7. Submission Prescribes Nothing Except that God’s Will be Done
Christ prescribes no way to His Father but in general “The Lord’s will be done on me” (He says). “Be what it may, if it is the will of my Father so be it. Welcome black cross, welcome pale death, welcome curses, and all the curses of God that the just law could lay on all my children (and they are a fair number), welcome wrath of God, welcome shame and the cold grave”. The submission of faith subscribes a blank sheet of paper, let the Lord write on it what He pleases. “Though he slay me, yet I will trust in Him”, said Job (Job 13:15). To resign ourselves without exception to Christ is a rare grace of God, and not of ordinary capacity.
8. Submission Takes God’s Revealed Will for Our Rule
In submitting His will Christ makes the prophecies and the revealed gospel His rule. He is willing to be ruled by God’s revealed will in His duty. He is willing that the Lord’s will stand for a law in His suffered. He willingly submits and will in no way quarrel with everlasting decrees. To be ruled by the one is holiness; to submit to the other is patience. Patience is higher than any ordinary grace in being willing to adore and reverence something more and higher than the commanding, promising, and threatening will of God. It was a grace which was a most eminent in Christ the Lamb of God, dumb, meek and silent before His shearers. The meekest in earth and in heaven, He only never resisted the revealed will of God, but never had any thought, motion or any hint of a desire in Him against the secret, eternal decree and counsel of God.
9. Submission Subjects Natural Reason to God’s Will
Christ submits natural reason with which His natural will might seem to plead under the Lord’s feet. It seems strange: God has many sons but none like Christ. He was an only Son, He never had a brother by eternal generation. He was the only heir of the house, but there never was a son so afflicted as He. It seems against all reason. But Christ says the Father’s will must be done. It’s against submission to put absolute questions on the Lord. We love to have God account for His providence to us and that our reason is the final court of appeal in the ways of the Lord. Though we do not see why, yet there is a cause why He does all He does. Reason is an essential ingredient in all His actions.

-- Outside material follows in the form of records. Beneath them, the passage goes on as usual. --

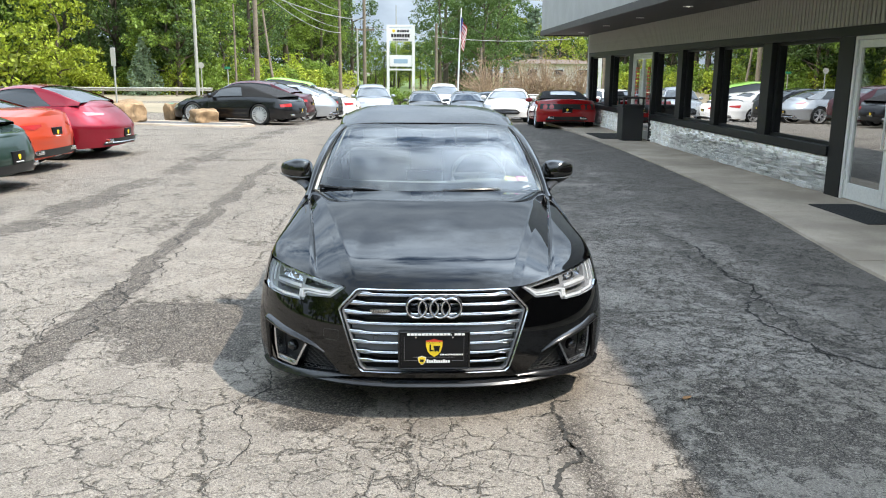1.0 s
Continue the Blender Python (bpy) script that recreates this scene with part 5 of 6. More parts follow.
CARS = {
    # length, half width, nose, tail, belt heights, deck heights, glasshouse: windscreen foot, roof front, roof rear, rear foot, roof height, wheels
    "coupe": dict(L=4.55, W=0.98, nose=0.62, tail=0.78, belt=([0, 0.5, 1.6, 3.4, 4.2, 4.55], [0.56, 0.66, 0.88, 0.97, 0.98, 0.93]), deck=([0, 0.5, 1.7, 3.9, 4.25, 4.55], [0.58, 0.74, 0.98, 1.07, 1.06, 0.98]),
                  house=([1.75, 2.45, 2.9, 3.4, 4.00], [0.97, 1.32, 1.37, 1.29, 1.045]), roof=(2.35, 3.2), wheels=(0.95, 3.58), R=0.345),
    "sports": dict(L=4.45, W=0.92, nose=0.55, tail=0.50, belt=([0, 0.5, 1.5, 3.2, 4.0, 4.45], [0.52, 0.68, 0.83, 0.90, 0.86, 0.74]), deck=([0, 0.5, 1.4, 3.4, 4.45], [0.54, 0.80, 0.90, 0.92, 0.78]),
                   house=([1.35, 2.05, 2.5, 3.0, 4.00], [0.88, 1.24, 1.30, 1.24, 0.90]), roof=(1.95, 2.85), wheels=(1.0, 3.40), R=0.34),
    "sedan": dict(L=4.75, W=0.92, nose=0.55, tail=0.50, belt=([0, 0.5, 1.5, 3.5, 4.75], [0.62, 0.72, 0.90, 0.96, 0.92]), deck=([0, 0.4, 1.4, 3.9, 4.75], [0.66, 0.80, 0.98, 1.05, 1.00]),
                  house=([1.30, 2.05, 2.7, 3.4, 4.15], [0.97, 1.38, 1.44, 1.38, 1.05]), roof=(1.95, 3.5), wheels=(0.88, 3.72), R=0.335),
    "suv": dict(L=4.80, W=0.97, nose=0.45, tail=0.35, belt=([0, 0.3, 1.3, 4.0, 4.8], [0.80, 0.98, 1.08, 1.14, 1.12]), deck=([0, 0.25, 1.2, 4.4, 4.8], [0.84, 1.04, 1.15, 1.15, 1.10]),
                house=([1.15, 1.85, 2.6, 4.1, 4.62], [1.14, 1.62, 1.72, 1.66, 1.16]), roof=(1.8, 4.2), wheels=(0.92, 3.80), R=0.38),
    "roadster": dict(L=4.47, W=0.96, nose=0.60, tail=0.34, belt=([0, 0.5, 1.6, 3.4, 4.2, 4.47], [0.56, 0.66, 0.84, 0.92, 0.92, 0.90]), deck=([0, 0.5, 1.7, 3.6, 4.2, 4.47], [0.58, 0.74, 0.93, 1.02, 1.02, 0.98]),
                     house=([1.55, 2.2, 2.6, 3.0, 3.62], [0.91, 1.22, 1.27, 1.20, 0.98]), roof=(2.1, 3.0), wheels=(0.95, 3.52), R=0.345),
    "crossover": dict(L=4.80, W=0.90, nose=0.55, tail=0.45, belt=([0, 0.4, 1.3, 4.0, 4.8], [0.58, 0.74, 0.85, 0.90, 0.88]), deck=([0, 0.35, 1.3, 4.3, 4.8], [0.62, 0.82, 0.92, 0.94, 0.90]),
                      house=([1.25, 2.0, 2.7, 3.8, 4.62], [0.91, 1.25, 1.33, 1.27, 0.94]), roof=(1.9, 4.0), wheels=(0.95, 3.85), R=0.38),
    "low_convertible": dict(L=4.30, W=0.90, nose=0.60, tail=0.30, belt=([0, 0.6, 1.6, 3.2, 4.0, 4.30], [0.42, 0.60, 0.76, 0.84, 0.86, 0.84]), deck=([0, 0.6, 1.6, 3.2, 4.3], [0.44, 0.68, 0.84, 0.92, 0.90]),
                            house=([1.55, 2.2, 2.5, 2.9, 3.45], [0.84, 1.14, 1.18, 1.15, 0.92]), roof=(2.1, 3.2), wheels=(1.0, 3.45), R=0.33),
}


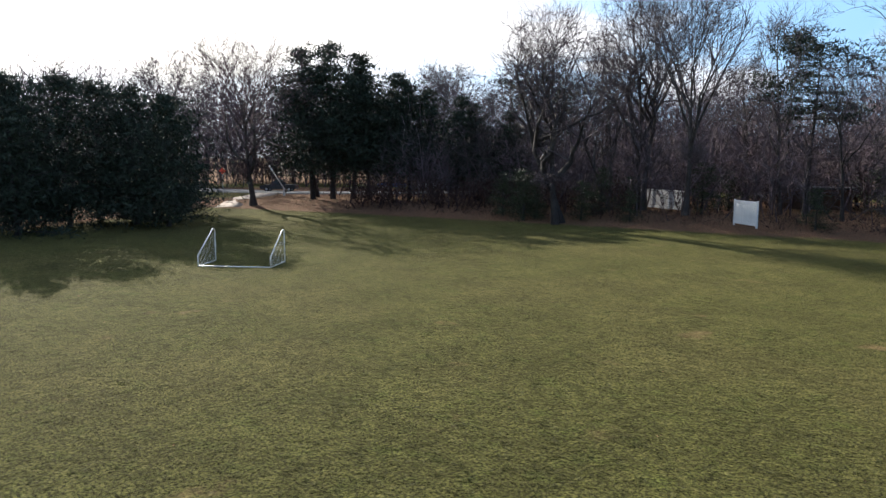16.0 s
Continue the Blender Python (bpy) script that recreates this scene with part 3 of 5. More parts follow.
for i, (x, y, h) in enumerate([(71.4, -47.9, 17.0)]):
    plant(("v", i % 2), VASE[i % 2], x, y, h, wide=0.7, label="tall fan-topped leafless tree behind the rail fence")
for i, (x, y, h) in enumerate([(102.1, 23.5, 17.4), (103.0, 20.0, 15.7), (105.5, 22.4, 13.5)]):
    plant("vine", VINE, x, y, h)
for i, (x, y, h) in enumerate([(90, 60, 12), (97, 46, 13), (103, 40, 14), (108, 28, 13), (114, 12, 13), (114, -3, 12), (113, -13, 12), (110, -22, 12), (109, -34, 12), (104, -44, 12), (101, -52, 14), (98, -60, 13), (112, 48, 14),
                               (100, 58, 14), (108, 36, 13), (118, 22, 14), (120, -8, 13), (116, -26, 13)]):
    wood_tree(x, y, h, (i * 2) % 5)
# north-east, in front of the houses
for i, (x, y, h) in enumerate([(55.5, 125.5, 17.6), (64.8, 112.6, 15.2), (77.2, 96.5, 13.7), (80.1, 88.4, 18.7), (82.1, 84.2, 17.0), (87.9, 71.9, 13.7), (95.5, 65.9, 13.0), (76.8, 103.8, 11.8)]):
    wood_tree(x, y, h, (i * 3) % 5)
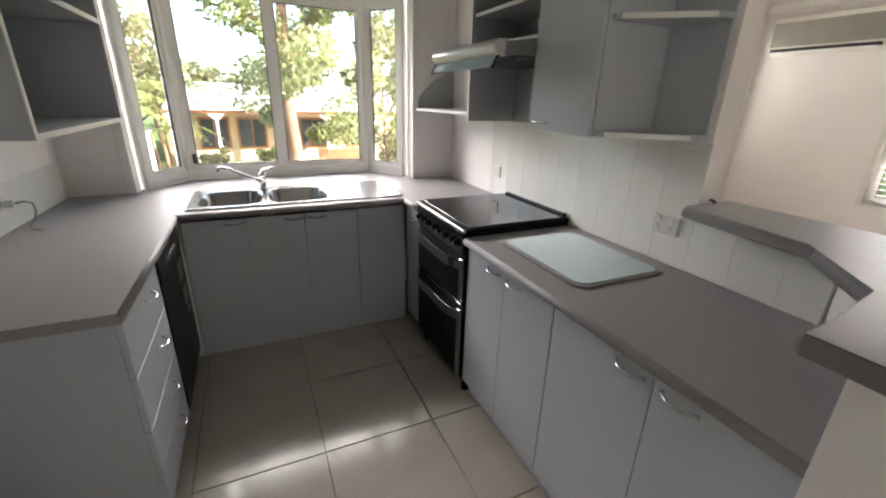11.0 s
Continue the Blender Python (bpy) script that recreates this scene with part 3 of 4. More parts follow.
gusset(corner_shelf(-0.567, -0.875, 4.862, Y1 - 0.002, 1.418, "short grey shelf with white edge beside the bay"), -0.567, -0.86, 1.436)

# ---- worktops ----
def worktop(name, at, outer, holes, edge_lines, label):
    th = thing(name, at, label, "worktop")
    bm = bmesh.new()
    add_plate(bm, outer, holes, 0.865, 0.90)
    link("slab", bm, TOP, th)
    for pts in edge_lines:
        bm = bmesh.new()
        add_tube(bm, [(x, y, 0.8825) for x, y in pts], 0.0175, 14)
        link("rolled_edge", bm, TOP, th, smooth=True)
    return th
IN = 0.0175
LX, RXE, BY = -2.445 - IN, -1.205 + IN, 5.055 + IN
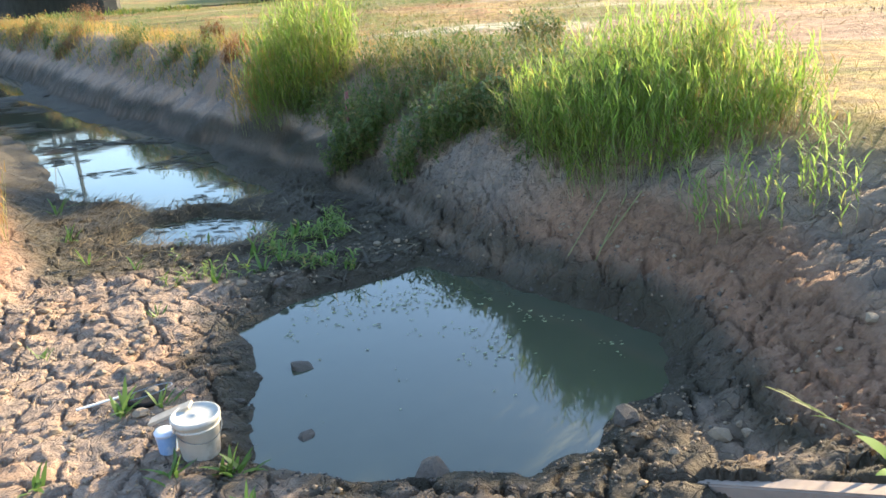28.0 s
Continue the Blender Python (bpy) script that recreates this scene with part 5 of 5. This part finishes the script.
x3, y3 = scatter(30000, -2.6, 3.2, 3.3, 11.5, lambda x, y: smooth(0.0, 0.12, wet(x, y)) * smooth(0.8, 0.2, wet(x, y) + 0.3 * vnoise(x, y, 0.5, 171, 2)) * smooth(0.6, 0.0, feet(x, y)[1]) * 0.5)
n3 = len(x3)
s3 = 0.005 + 0.022 * rng.beta(1.1, 4, n3)
c3 = np.stack([x3, y3, ground_height(x3, y3) + 0.15 * s3], -1)
V3 = (c3[:, None] + oct_v[None] * s3[:, None, None] * rng.uniform(0.6, 1.3, (n3, 6, 1))).reshape(-1, 3)
F3 = (np.arange(n3)[:, None, None] * 6 + np.array([(0, 1, 4), (1, 2, 4), (2, 3, 4), (3, 0, 4), (1, 0, 5), (2, 1, 5), (3, 2, 5), (0, 3, 5)])[None]).reshape(-1, 3)
tagged(new("mud_rubble", np_mesh("mud_rubble", V3, F3, DARKCLOD)), "damp dark mud rubble round the water", "soil", kind="stuff")
REDCLOD = surface("red_soil_lump", (0.40, 0.215, 0.125), (0.26, 0.14, 0.082), 14, 0.95, 0, (0.16, 0.09, 0.06), 4, 0.6, 0.01)
x2, y2 = scatter(46000, -7.5, -1.6, 4.2, 11, lambda x, y: smooth(0.3, 0.9, feet(x, y)[1]) * smooth(-0.3, 0.4, vnoise(x, y, 0.6, 161, 3)) * 0.5)
n2 = len(x2)
s2 = 0.005 + 0.036 * rng.beta(0.9, 4.2, n2)
c2 = np.stack([x2, y2, ground_height(x2, y2) + 0.15 * s2], -1)
V2 = (c2[:, None] + oct_v[None] * s2[:, None, None] * rng.uniform(0.6, 1.3, (n2, 6, 1))).reshape(-1, 3)
F2 = (np.arange(n2)[:, None, None] * 6 + np.array([(0, 1, 4), (1, 2, 4), (2, 3, 4), (3, 0, 4), (1, 0, 5), (2, 1, 5), (3, 2, 5), (0, 3, 5)])[None]).reshape(-1, 3)
tagged(new("soil_lumps", np_mesh("soil_lumps", V2, F2, REDCLOD)), "loose lumps of red soil on the near slope", "soil", kind="stuff")
tagged(new("soil_crumbs", np_mesh("soil_crumbs", V, F, CLOD)), "loose crumbs of dry clay on the mud", "soil", kind="stuff")

# crumbs of soil left on the concrete cap
turn = pose(1.27, 2.46, 0.86, 0, 0, 18.2)
bm = bmesh.new()
for k in range(90):
    cx, cy = (rng.normal(0.95, 0.12), rng.normal(-0.22, 0.09)) if k < 55 else (rng.uniform(-0.1, 1.4), rng.uniform(-0.5, -0.03))
    r = float(0.004 + 0.014 * rng.beta(1.2, 3))
    made = bmesh.ops.create_icosphere(bm, subdivisions=1, radius=r)["verts"]
    for v in made:
        v.co = turn @ (Vector((float(cx), float(cy), 0.3 * r)) + Vector((v.co.x * 1.4, v.co.y, v.co.z * 0.6)) * (1 + 0.4 * noise.noise(v.co * 90)))
tagged(part("cap_crumbs", bm, CLOD), "dried soil crumbs scattered on the concrete cap", "soil", kind="stuff")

10. Submission Acknowledges God’s Infinite Wisdom
The Lord takes many different ways at once in providence. In this very act [Christ’s suffering] He redeems the world, judges Satan, satisfies the law and justice, glorifies Christ, destroys sin, fulfils His own eternal will and counsel. There is a manifold wisdom in Providence as in the work of redemption. In every work that God does He leaves wonder behind Him. None can come after the Almighty, and say, “I could have done better than He”. It is natural to blame God in His working, but impossible to mend His work.
11. Submission is Not Loss but Gain
Christ is no loser by losing His will for the Lord’s; rather His will is fulfilled in that which he feared (Hebrews 5:7). Submitting to providence brings us a hundred fold in this life (Matthew 19:29). He is able to do above (more than abundantly above) all we can ask or think (Ephesians 3:20). I can ask heaven and He can give more than heaven and above heaven. I can think of Christ, but He can give above the Christ that I can think of, because I cannot comprehend infinite Jesus Christ.
12. Submission Reverences a Higher Providence
Christ is not intent and heart-bent on freedom from death and this black and sad hour but He reverences a higher providence, that Gods will be done. Thus, we are also to look to providence and not stumble at outward strokes in sad occurrences (Job 9:22; Ezekiel 21:3).
13. Submission Approves God’s Will as Good Even When Things are Worst
Christ declares that even when matters are worst, there is good will for Him in God’s will being done. Christ says (as it were), “I have (God knows) a heavy soul, my strength is dried up like a potsherd. This cup tastes of hell and fiery indignation, the sight of it would kill a man. Yet I’ll drink it. The good and just will of my Father be done. Here I stand, I go no further. To stand still, silence our tumultuous thoughts (since we have a body of sin) and be satisfied with the will of the Lord, is safest. The friends of Paul heard what he must suffer and urged him but “when he would not be persuaded, we ceased, saying, The will of the Lord be done” (Acts 21:14). To cease and say nothing more when we see the Lord declare His mind to us is grace. A holy heart will not go one hair’s breadth beyond the Lord’s revealed will.
14. Submission Even Accepts God’s Felt Absence
Christ submits His will to the will of God in soul-desertions: so should we. Christ’s love to His Father is not jealous against the Lord’s dealings in relation to the influences of heaven on His soul. He is willing to lay his soul-comforts in the free-will of His Father. In this He judges the Lord’s will, better than His own will. We have too many complaints against the reality of Christ’s love when He hides Himself. We are covetous and soul-thirsty after our own will in the matter of soul-manifestations. We idolise spiritual comfort and would gladly have a Christ of created grace rather than Christ, or His grace. When we are thirsting for Christ, it is His comforts, the rings, jewels and bracelets the Bridegroom gives that we seek after, rather than Himself. We desire a never-interrupted sense of God’s presence, whereas Christ submitted to go without it for a time when He saw this was God’s will. Though we do not and cannot always have an edge of actual hunger, yet we can be submissive to going without, when we see that this is His will.